Lets look at something, for years the auto industry did pretty darn well without government intervention. Then we were suddenly saddled with emission controls, many of which worked very well. Air pumps were a horsepower draining stopgap, then came EGR systems and if anyone can explain how making an engine essentially eat it's own exhaust and run better It would be interesting. Then came the catalytic converters, which were spotty to say the least. GM, AMC and Chrysler used the AC (GM) bed type which looks like a large flat muffler filled with gravel. Ford and the European cars I used to work on (Mercedes-Benz, Jaguar and MG) used a monolithic style that has lots of tiny passages through what looks like ceramic. These flow much more freely then the bed type.
The result, in 1965 a Lincoln Continental with a 430 ci V8 and easily weighing well over 5500 lbs could get 16-18 mpg highway, a 1975 Chevy Nova with a 250 ci 6 cyl and probably weighing around 3000 lbs, was lucky to get 10 mpg due to the emission systems (lean mixture, EGR, air pump, and the bed type converter). Now they are pushing for almost unobtainable fuel economy and automakers are achieving most of it and still have decent performance. On rattles, my son had a 1999 Mustang convertible, while it was in the shop for a dealer caused electrical fire (car was originally a rental unit) V6 auto with GT brakes. He borrowed my 1985 LeBaron convertible and his first comment was how much tighter the body was than the Mustang.

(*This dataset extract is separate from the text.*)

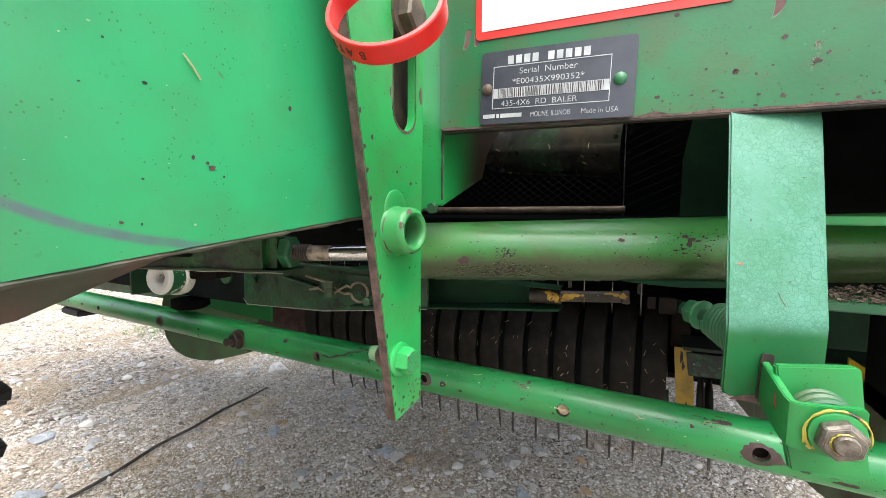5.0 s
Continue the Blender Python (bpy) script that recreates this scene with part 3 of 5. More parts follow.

Trucks, my 1986 F350 is very noise free with the windows up at speed, down is a different story, the passenger side front shoulder belt flaps like a flag in a hurricane. Truck is 35 years old, still has the original king pins and muffler. It is not gas mileage champ, the 460 loves gas, but I have yet to find something it won't pull and that's what the truck was built for.
I was raised on Chrysler products and had a number of minivans starting with a 1989 Grand Caravan with a 3.0L Mitsubishi oil leak special and an A604. That one sold both my wife and I on those, went to a 1993, 3.3L and A604, My new wife had a 1997 Grand Caravan 3.3L and A604, but it had a load miles so she sold it and kept the 93. We sold it when we bought a 2003 T & C 3.8L and 41TE, then traded it in on a 2005 T & C with Stow-n-Go seats, still 3.8L. The only vehicles I have ever had to put catalytic converters on were my 1987 Horizon (it internally disintegrated) and the 2005 T & C (it broke the flex joint). The 2005 also drove me crazy trying to get the correct, from Chrysler O2 sensors. Front one went bad, it took 3 tries to get the correct one that wouldn't set a code for heater voltage (one was a Denso, the other two Mopar) last Mopar was the right one.
It was things like that that sent me back to Ford on the family vehicles, I had a 1994 Taurus from April 2009 until last September, it had a bad crank journal when I bought it as a commuter car (5 miles each way). When we traded in the 2005 T & C on a 2011 Ford Flex after we drove one at the local dealer, that left us with no currently operational Chrysler vehicles (convertible is a project car), The Taurus was traded on a 2009 Flex with factory tow package. I had tried to get a hitch so I could haul my Aluma utility trailer with it, but only Chrysler had one that fit the Stow-n-Go models, $300 + and discontinued when I was looking.
Right now, due to several problems with past Chrysler products, I will not be buying one any time soon. Maybe if the quality returns, I might consider one.